Model inspection, tracking & optimization

Tensorboard

Visualize layers' weights, biases across epochs, training and validation loss, performance metrics on validation, the model's conceptual and structural graph to dive into decreasing levels of abstraction.

The model runs are logged in tbruns/.

tensorboard --logdir tbruns
# http://localhost:6006/

Mlflow

I used mlflow to track experiments and tested hyperparameter runs (e.g., run duration).

The logs are stored in mlruns/.

kedro mlflow ui --env train --host 127.0.0.1 --port 6007
# http://localhost:6007/

Kedro-viz

To keep track of the pipeline and optimize it, I used Kedro-viz which described the pipelines with Directed Acyclic graphs:

kedro viz
# http://127.0.0.1:4141

Testing

Run unit-tests on the code base. I initialized unit-tests but did not have to implement more than one test. You can run unit-tests with:

pytest src/tests/test_run.py

"vad" package's documentation (Sphynx)

You can open the package's Sphynx documentation by opening docs/build/html/index.html in your web browser (double click on the file):

kedro build-docs --open

Perspectives

Data augmentation

We can use the pure speech and noise corpora below for speech vs. silence classes. We can also augment pure speech dataset by adding noisy speech data created by summing speech and noise data.

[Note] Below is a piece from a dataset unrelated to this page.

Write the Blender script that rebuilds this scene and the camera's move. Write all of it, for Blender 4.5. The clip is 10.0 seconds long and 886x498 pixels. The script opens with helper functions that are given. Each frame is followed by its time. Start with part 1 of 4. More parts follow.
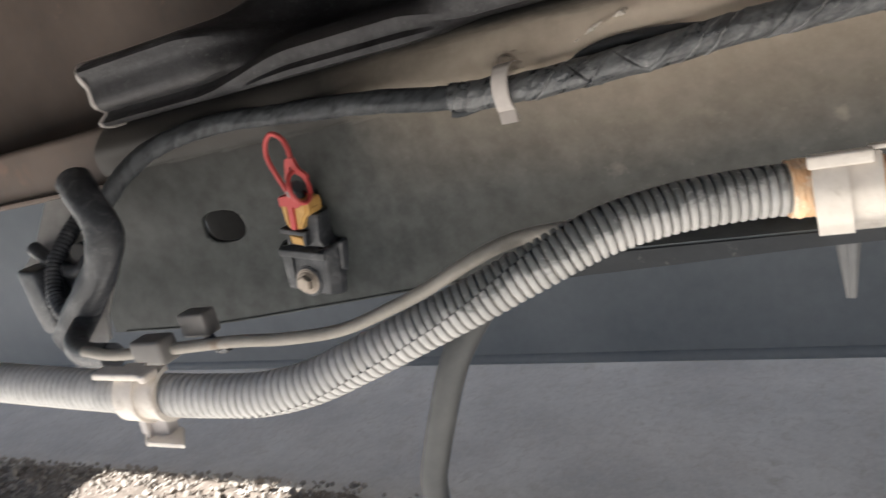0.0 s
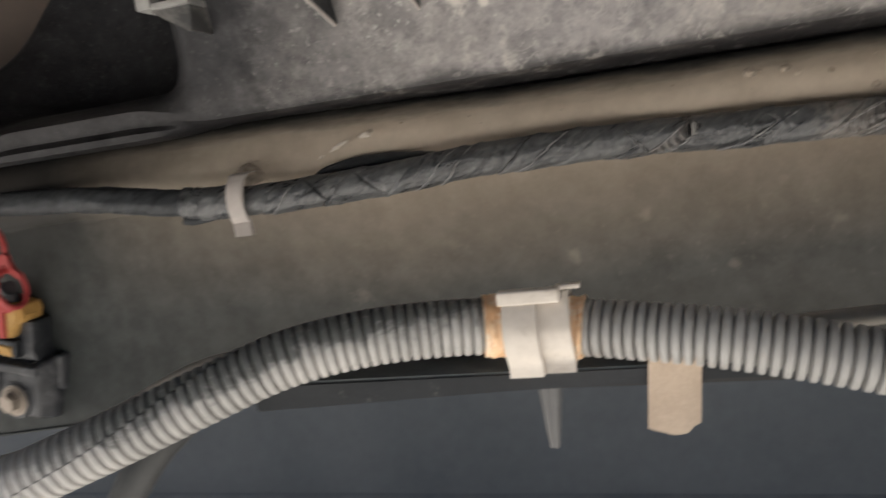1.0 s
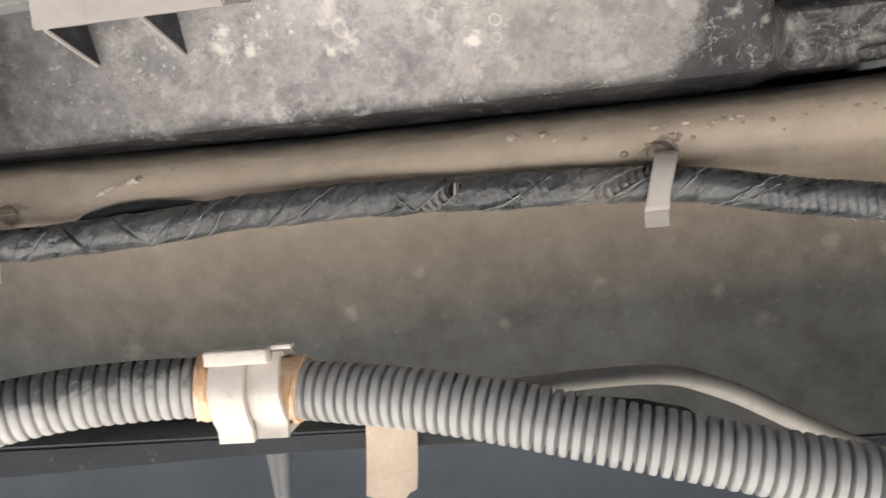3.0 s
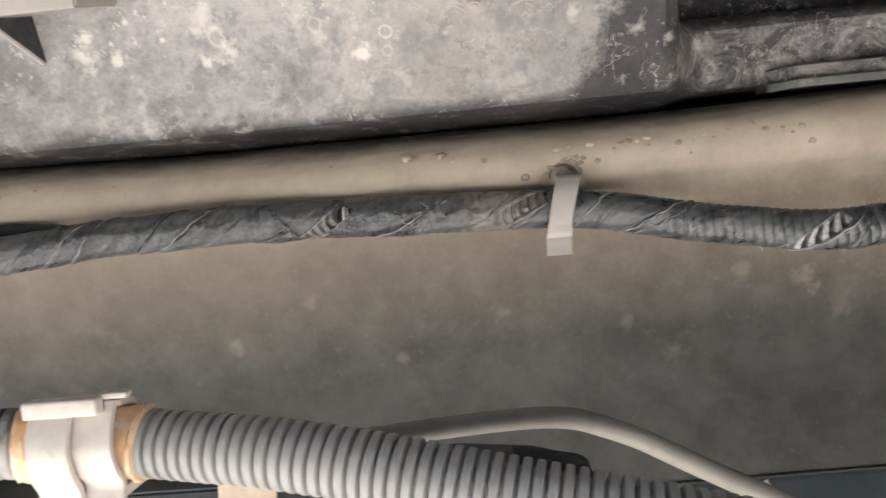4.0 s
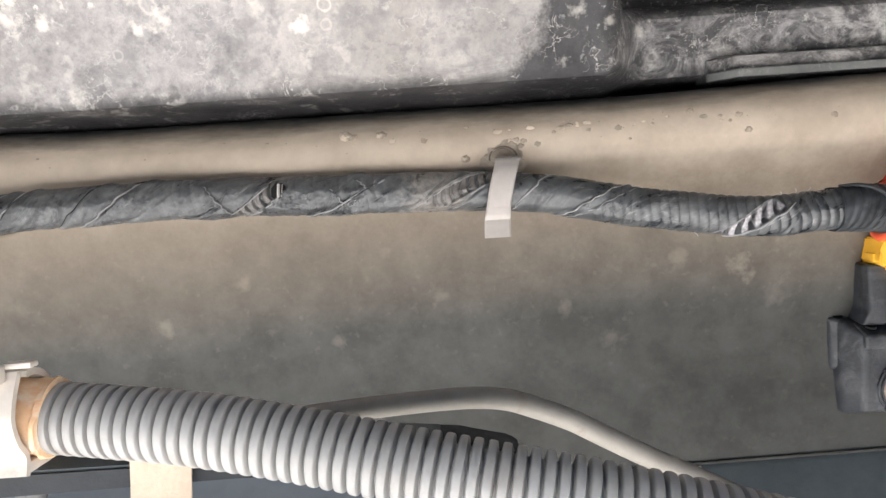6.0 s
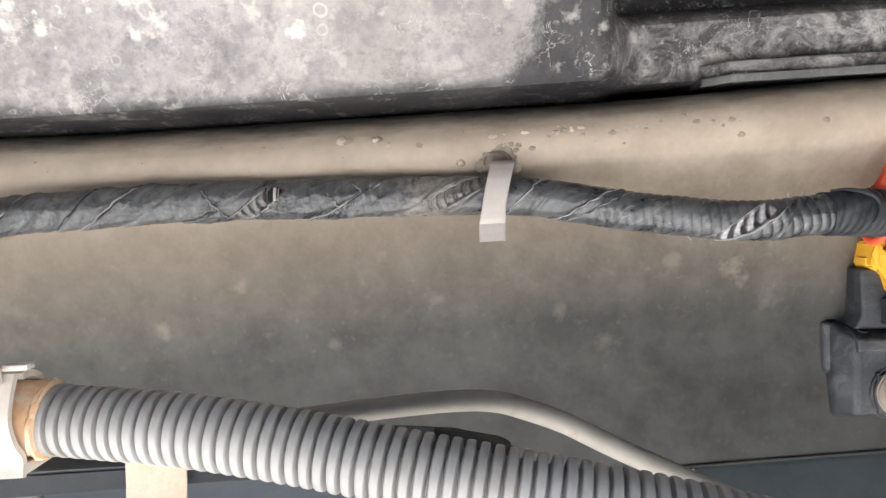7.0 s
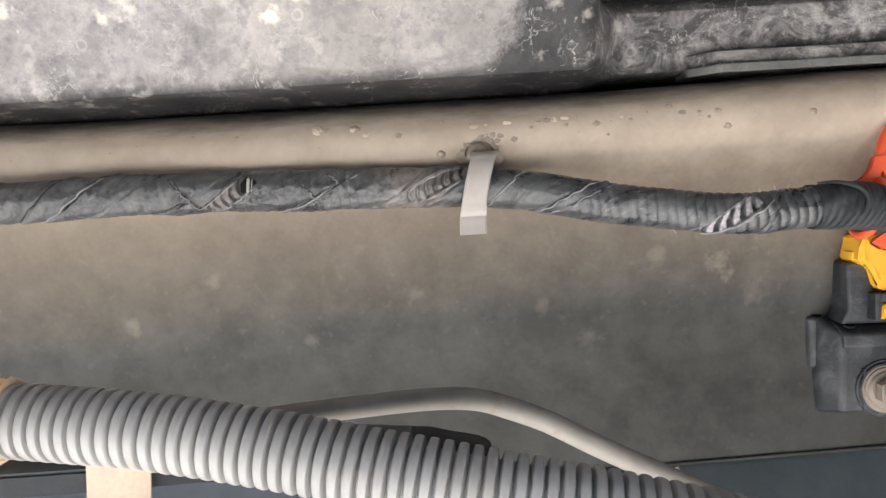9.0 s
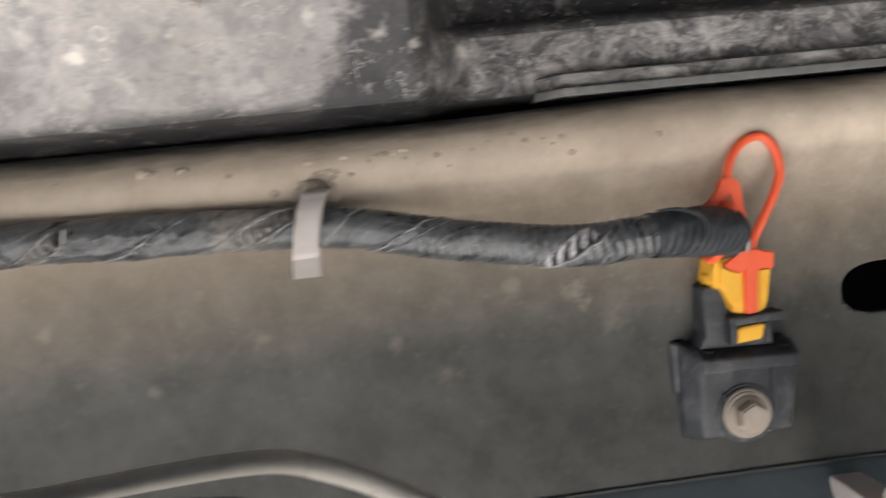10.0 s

  • TIMIT corpus for clean speech (1)
    • license: ([TODO]: check)
  • QUT- NOISE : corpus of noise (1)
    • license: CC-BY-SA ([TODO]: check)

Report

The final report is notebook/report.pdf with a collapsible table of content (see in preview for mac and adobe reader on windows)

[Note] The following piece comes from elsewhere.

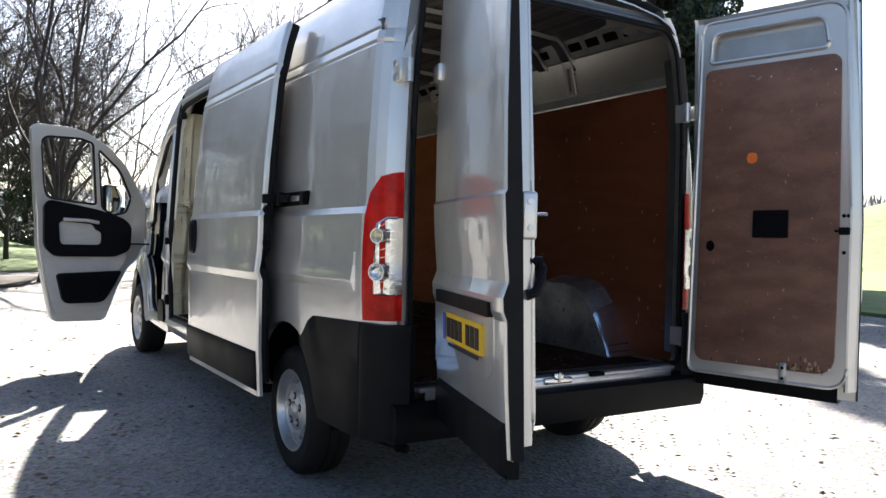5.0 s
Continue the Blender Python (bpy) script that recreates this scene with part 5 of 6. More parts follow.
def arch_box(s):
    """Inner rear wheel housing: folded rear facets, a rounded top towards the front and a dented inner side."""
    def at(j):
        i = min(int(j), len(HOUSING) - 2)
        y, zi, zo, xi = [a + (b - a) * (j - i) for a, b in zip(HOUSING[i], HOUSING[i + 1])]
        return (y - 0.05 * (1 - j / 9), zi, zo, xi + 0.08) if s > 0 else (y, zi, zo, xi)

    def dent(p, size):
        q = p * 17
        return size * (abs(noise.noise(q)) - 0.25 + 0.5 * noise.noise(q * 2.1))
    rough = 0.016 if s > 0 else 0.006

    def lid(t, j):
        y, zi, zo, xi = at(j)
        p = Vector((s * (xi + 0.004 + (0.945 - xi) * t), y - 0.06 * t * max(0.0, 1 - j / 5) * (s < 0), zi + (zo - zi) * t ** 0.8 - 0.006 * (t == 0)))
        d = 0 if j in (0, 2, 3, 9) else dent(p, rough * (1 - 0.5 * t))
        return p + Vector((0, -0.7 * d if j < 3 else 0, d))

    def cheek(v, j):
        y, zi, zo, xi = at(j)
        p = Vector((s * (xi + 0.012 * v * v), y, 0.534 + (zi - 0.534) * v))
        return p + Vector((-s * dent(p, rough * 1.3) * min(1, 4 * v) * (0 if v == 1 else 1), 0, 0))
    ts = [0, 0.06, 0.2, 0.4, 0.6, 0.8, 1.0]
    fine = [2 + 0.25 * k for k in range(29)]
    bm = bmesh.new()
    shell(bm, ts, fine, lid, lambda t, j: lid(t, j) - Vector((0, -0.004, 0.006)))
    shell(bm, [0, 0.15, 0.3, 0.45, 0.6, 0.75, 0.9, 1.0], [0.25 * k for k in range(37)], cheek, lambda v, j: cheek(v, j) + Vector((s * 0.006, 0, 0)))
    ob = vp("wheel_box", bm, M_ARCH, None, "crumpled bare metal wheel housing" if s > 0 else "dented bare metal wheel housing", 25)
    # lower facet facing the rear doors, in brighter metal with the sky's sheen put in
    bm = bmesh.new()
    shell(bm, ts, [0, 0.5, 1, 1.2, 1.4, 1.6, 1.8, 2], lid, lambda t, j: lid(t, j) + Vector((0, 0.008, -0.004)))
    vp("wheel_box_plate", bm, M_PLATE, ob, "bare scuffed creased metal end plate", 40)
    # bright tubes paint the light on the folds, dark ones the shade in pressed lines
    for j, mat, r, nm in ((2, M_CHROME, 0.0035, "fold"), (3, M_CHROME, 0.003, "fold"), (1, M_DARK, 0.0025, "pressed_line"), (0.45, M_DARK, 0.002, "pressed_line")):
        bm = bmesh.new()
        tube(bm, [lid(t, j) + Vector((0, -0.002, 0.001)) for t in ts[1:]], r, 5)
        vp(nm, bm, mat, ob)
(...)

To format the .ipynb report into a .pdf run in the terminal :

jupyter nbconvert notebooks/report.ipynb --to pdf --no-input

References

note: references are formatted according to the Amercian Psychological Association (APA) style

(1) Dean, D., Sridharan, S., Vogt, R., & Mason, M. (2010). The QUT-NOISE-TIMIT corpus for evaluation of voice activity detection algorithms. In Proceedings of the 11th Annual Conference of the International Speech Communication Association (pp. 3110-3113). International Speech Communication Association.